- _To do_
Look for the word "part" in each line and report the count of matching lines, with nothing added.

** Start Information supplied **

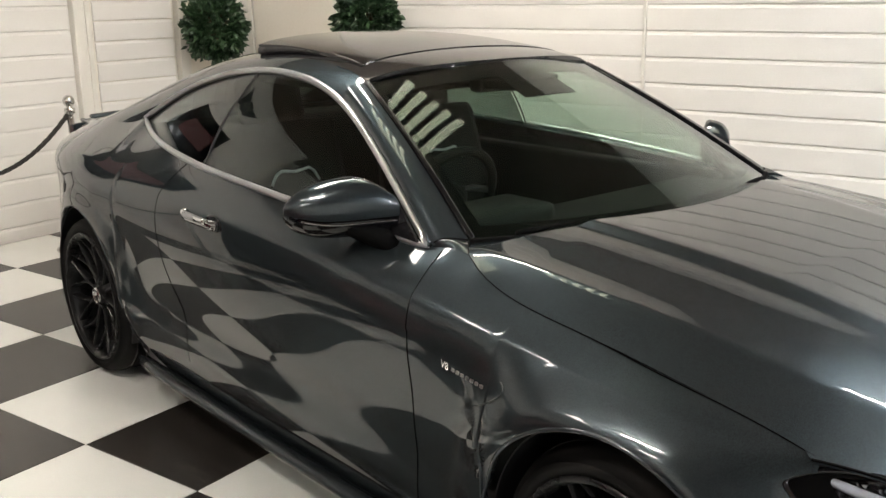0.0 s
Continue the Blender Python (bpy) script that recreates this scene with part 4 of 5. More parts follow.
# round tow-eye cover, camera dot and a dark name bar on the lower vane
ring = [(25.7 + 1.45 * math.cos(t), 0.455 + 0.0135 * math.sin(t)) for t in np.linspace(0, 2 * math.pi, 28, endpoint=False)]
line("tow_eye_cover", on(nose, ring, -1, 0.0005), 0.0012, DUCT, car, closed=True)
line("vane_bar", on(nose, [(a, 0.552) for a in np.linspace(17.7, 23.9, 8)], 1, 0.012), 0.004, SATIN_BLACK, car)
bm = bmesh.new()
bmesh.ops.create_uvsphere(bm, u_segments=14, v_segments=8, radius=0.008, matrix=Matrix.Translation(on(nose, [(0.0, 0.648)], 1, -0.002)[0]))
part("nose_camera", bm, GLOSS_BLACK, car)

# lower blade and splitter
for s in (-1, 1):
    ba = np.linspace(63.2, 0.0, 110)
    up, low = BLADE_TOP(ba), BLADE_LOW(ba)
    ends = np.clip((63.6 - ba) / 4, 0.15, 1)
    section = ((1.0, -0.010), (1.0, 0.006), (0.86, 0.0105), (0.5, 0.0135), (0.14, 0.0125), (0.0, 0.008), (0.0, -0.010))
    rows = [on(nose, np.stack([ba, low + (up - low) * h], -1), s, 0.0) + (on(nose, np.stack([ba, low + (up - low) * h], -1), s, 1.0) - on(nose, np.stack([ba, low + (up - low) * h], -1), s, 0.0)) * (d * ends)[:, None] for h, d in section]
    n_ = len(ba)
    mesh_ob("bumper_blade", np.vstack(rows), [(i * n_ + j, i * n_ + j + 1, (i + 1) * n_ + j + 1, (i + 1) * n_ + j)[::s] for i in range(len(section) - 1) for j in range(n_ - 1)], BRUSHED, car, "satin silver lower bumper blade")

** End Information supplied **

- _Written answer_
2